Abstract

Previous studies have indicated an inverse relationship between aerobic physical activity (PA) and risk of diabetes-related mortality (DRM). Limitations of these previous studies include lack of a measure of PA duration, lack of a representative sample of the U.S. population, only consideration of leisure-time PA measures (LTPA), and no examination of the potential contribution of muscular strengthening activity (MSA) to risk reduction of DRM. The continuous National Health and Nutrition Examination Survey (NHANES) remedies these limitations as the PA questionnaires include data on a PA across different domains, MSA, and duration of all PA measures.

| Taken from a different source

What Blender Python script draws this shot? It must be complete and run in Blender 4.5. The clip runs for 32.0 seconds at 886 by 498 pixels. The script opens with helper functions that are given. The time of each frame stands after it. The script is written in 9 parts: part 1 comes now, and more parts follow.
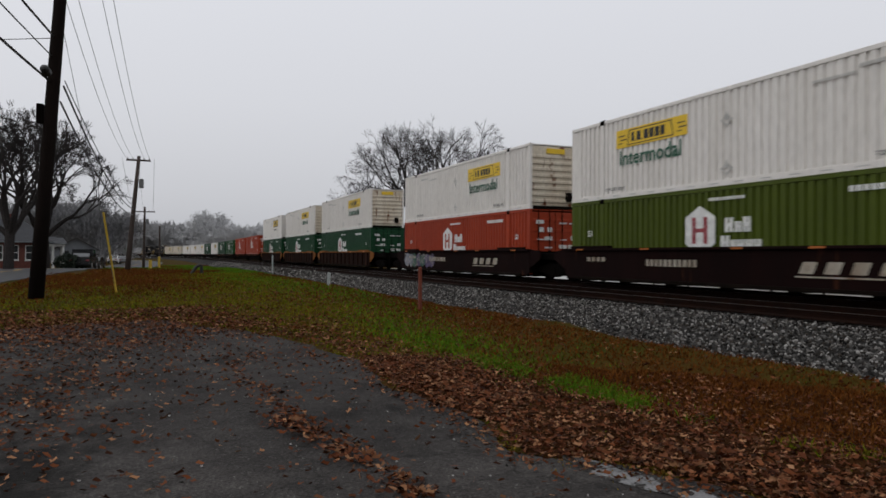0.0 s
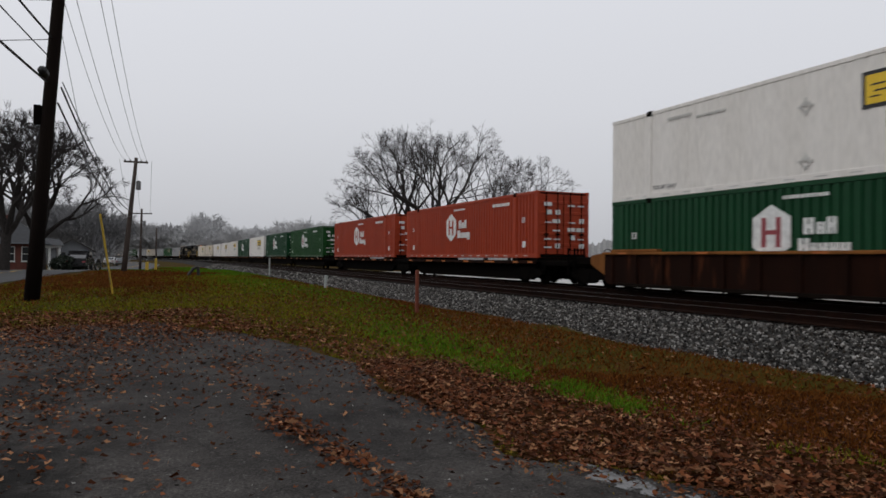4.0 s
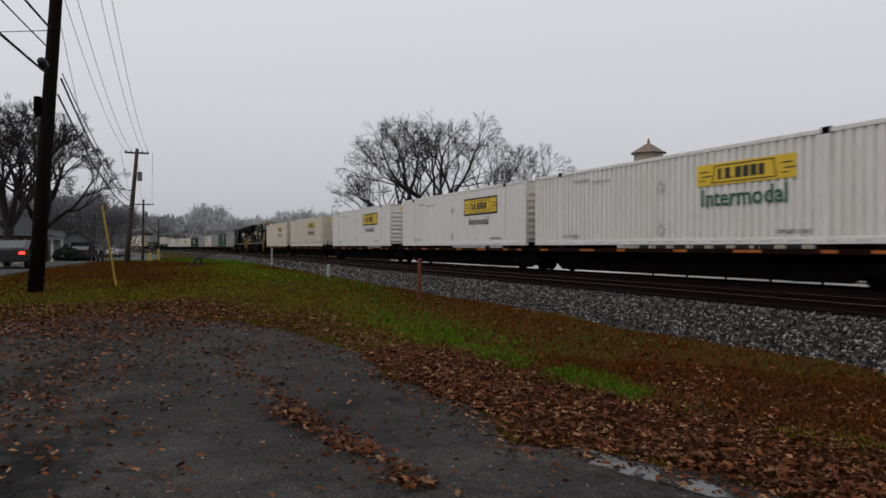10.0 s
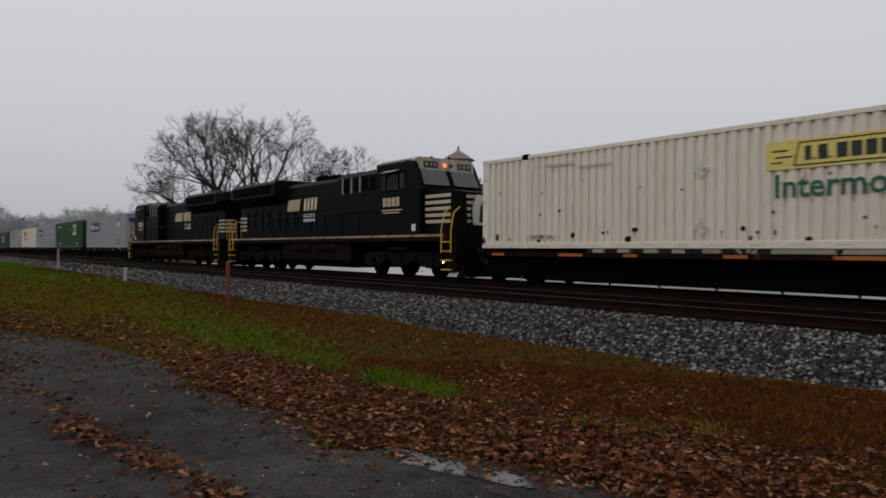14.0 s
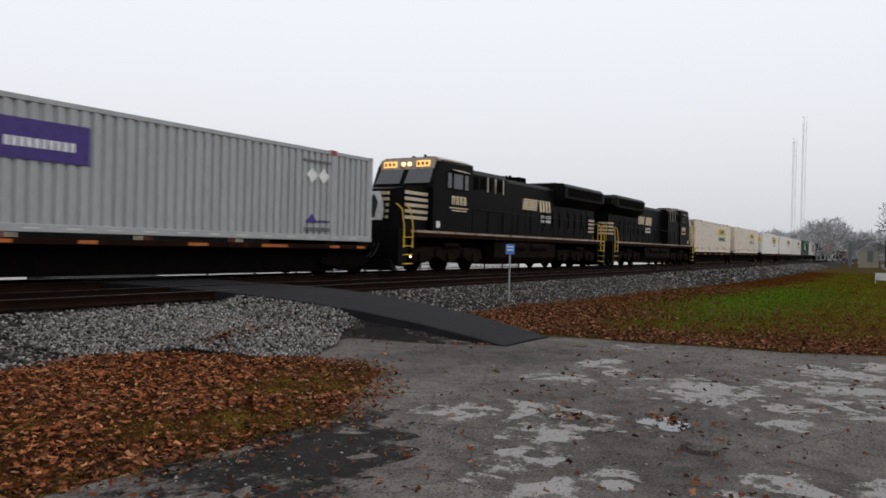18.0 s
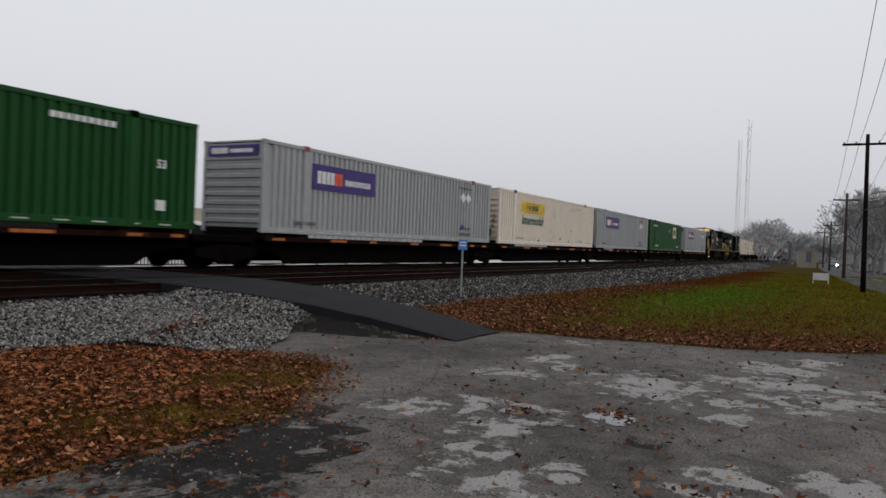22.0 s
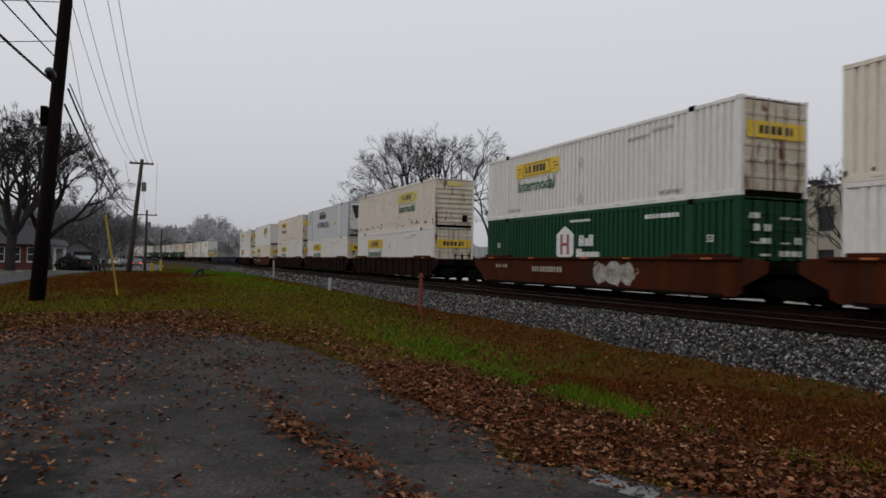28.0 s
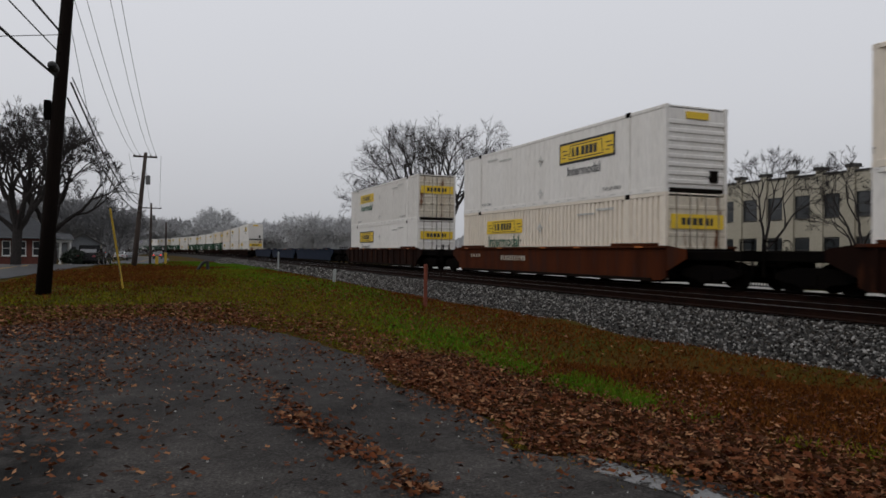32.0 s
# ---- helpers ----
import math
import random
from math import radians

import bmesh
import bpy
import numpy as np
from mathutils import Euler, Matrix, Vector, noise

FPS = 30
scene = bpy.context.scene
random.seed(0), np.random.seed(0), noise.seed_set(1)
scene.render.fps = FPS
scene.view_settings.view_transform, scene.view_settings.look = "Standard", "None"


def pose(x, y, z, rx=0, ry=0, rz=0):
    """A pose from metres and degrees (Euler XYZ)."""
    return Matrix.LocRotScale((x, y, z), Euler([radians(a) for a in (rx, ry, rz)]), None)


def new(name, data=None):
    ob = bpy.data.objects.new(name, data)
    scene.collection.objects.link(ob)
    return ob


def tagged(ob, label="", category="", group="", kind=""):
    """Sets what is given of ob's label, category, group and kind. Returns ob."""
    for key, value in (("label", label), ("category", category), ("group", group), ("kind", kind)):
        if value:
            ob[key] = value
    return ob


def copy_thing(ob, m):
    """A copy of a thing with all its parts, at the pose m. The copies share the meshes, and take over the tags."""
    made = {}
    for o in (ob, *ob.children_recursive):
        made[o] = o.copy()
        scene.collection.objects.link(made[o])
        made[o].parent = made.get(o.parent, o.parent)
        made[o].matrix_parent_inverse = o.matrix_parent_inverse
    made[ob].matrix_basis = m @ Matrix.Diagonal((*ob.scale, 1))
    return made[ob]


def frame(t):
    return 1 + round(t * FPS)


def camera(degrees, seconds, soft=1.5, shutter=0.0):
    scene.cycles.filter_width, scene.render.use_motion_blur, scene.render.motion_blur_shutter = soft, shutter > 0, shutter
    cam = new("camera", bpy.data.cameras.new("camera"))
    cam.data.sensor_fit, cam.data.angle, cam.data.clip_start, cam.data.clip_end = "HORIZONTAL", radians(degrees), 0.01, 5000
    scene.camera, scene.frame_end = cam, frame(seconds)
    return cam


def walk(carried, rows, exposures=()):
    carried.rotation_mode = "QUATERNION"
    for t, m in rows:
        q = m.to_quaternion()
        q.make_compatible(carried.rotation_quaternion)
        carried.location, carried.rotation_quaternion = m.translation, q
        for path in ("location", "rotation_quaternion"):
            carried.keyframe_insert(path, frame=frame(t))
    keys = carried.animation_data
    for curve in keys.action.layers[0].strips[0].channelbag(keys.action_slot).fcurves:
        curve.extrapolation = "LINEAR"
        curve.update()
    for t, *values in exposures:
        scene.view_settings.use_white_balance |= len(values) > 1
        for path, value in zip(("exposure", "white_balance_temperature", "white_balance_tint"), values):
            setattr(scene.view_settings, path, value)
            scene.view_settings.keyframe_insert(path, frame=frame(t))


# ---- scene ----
# The clip: a hand-held camera turns on one spot beside a double track while a long container train passes.
cam = camera(63.2, 32.0, soft=1.6, shutter=0.17)
TURNS = [
    (0, 67.09, 0.51, -0.28), (0.5, 67.14, 0.44, -0.34), (1, 67.15, 0.4, -0.42), (1.5, 66.57, 0.34, -0.52), (2, 66.36, 0.39, -0.38),
    (2.5, 66.46, 0.45, -0.34), (3, 66.56, 0.6, -0.49), (3.5, 66.78, 0.76, -0.6), (5.5, 67, 0.6, -0.43), (6, 67.03, -0.1, -0.35),
    (6.5, 67.06, -0.06, -0.2), (7, 67.08, -0.03, -0.3), (7.5, 67.09, 0.03, -0.2), (8, 67.17, 0.17, -0.23), (8.5, 67.26, 0.21, -0.33),
    (9, 67.32, 0.21, -0.4), (9.5, 67.14, 0.02, -0.14), (10, 67.03, -0.16, -0.05), (10.5, 66.95, -0.35, 0), (11, 66.86, -0.45, 0.01),
    (11.5, 66.82, -0.58, 0.13), (12, 66.76, -0.65, 0.19), (12.5, 66.48, -0.69, 0.18), (13, 63.9, -0.64, -0.19), (13.5, 58.75, -0.38, -0.29),
    (14, 52.29, 0.11, -0.35), (14.5, 37.75, 1.55, -1.2), (15.5, -10, 1.6, -1.2), (16.5, -49.26, 0.04, -0.86), (17, -53.02, -0.02, -0.85),
    (17.5, -54.6, -0.19, -1.03), (18, -56.9, -0.23, -1.44), (18.5, -59.04, -0.41, -1.53), (19, -59.58, -0.32, -1.54), (19.5, -60.4, -0.29, -1.6),
    (20, -60.37, -0.32, -2.02), (20.5, -61.26, 0.19, -2.34), (21, -61.88, 0.08, -2.33), (21.5, -61.69, -0.29, -2.32), (22, -60.64, -0.52, -2.32),
    (22.5, -57.13, 0.07, -2.17), (23, -39.35, 1.45, -1.2), (23.2, -29.04, 1.69, -1.4), (23.4, -17.46, 1.91, -1.1), (23.6, -4.19, 2.1, -1.2),
    (23.8, 9.87, 1.7, -0.3), (24, 25.06, 2, -0.55), (24.2, 37.22, 1.83, -1.2), (24.4, 46.96, 1.09, -1.36), (24.6, 53.85, 0.56, -1.41),
    (25, 60.93, 0.97, 0.19), (25.5, 67.39, 1.41, 0.37), (26, 70.36, 1.04, -0.52), (26.5, 68.87, 1.02, -0.81), (28.5, 67.16, 1.05, -0.99),
    (29, 67.29, 1.06, -1.03), (29.5, 67.46, 1.03, -1.03), (30, 67.56, 0.94, -0.96), (30.5, 67.57, 0.74, -0.6), (31, 67.57, 0.58, -0.54),
    (31.5, 67.57, 0.42, -0.5), (32, 67.53, 0.29, -0.49)]
EXPOSURES = [(0, 0.0), (6, -0.02), (10, -0.08), (12.5, -0.1), (14.0, -0.18), (14.6, -0.16), (16.3, 0.46), (17.5, 0.40), (19, 0.24), (22.5, 0.05), (23.3, -0.14), (23.8, -0.38), (25, -0.36), (26, -0.12), (32, -0.13)]
walk(cam, [(t, pose(0, 0, 0, 90 + p, r, y)) for t, y, p, r in TURNS], EXPOSURES)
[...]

PURPOSE: To examine the relationship between meeting the 2018 PA guidelines, for both total aerobic activity and MSA, and DRM. METHODS: The study sample (n=13,739), included adult (20-79 years of age) participants from the 1999-2006 NHANES. Using the 2018 aerobic and MSA guidelines, PA was categorized into 6 categories: category 1 (no aerobic PA and no MSA), category 2 (insufficient aerobic PA and no MSA), category 3 (meet aerobic PA and no MSA), category 4 (no aerobic PA and meet MSA), category 5 (insufficient aerobic PA and meet MSA), and category 6 (meeting both recommendations). The dependent variable in this study was DRM, which includes those who had diabetes as the primary cause of death as well as those with diabetes listed as an underlying cause of death. Cox-proportional hazard models were used for all analyses, adjusting for age, gender, race-ethnicity, education, self-reported smoking, self-reported physician diagnosed diabetes, HbA1c, and body mass index. Category 1 served as the reference group. RESULTS: Significant risk reductions for DRM were found in PA category 2 (HR = 0.62; 95% CI, 0.45-0.85), category 3 (HR = 0.48; 95% CI, 0.31-0.74) and category 6 (HR = 0.32; 95% CI, 0.15-0.69). CONCLUSIONS: Results suggest that aerobic PA has a significant, pronounced effect on reducing risk for DRM. MSA alone showed no effect on reducing DRM risk. However, meeting both recommendations led to greater risk reduction for DRM.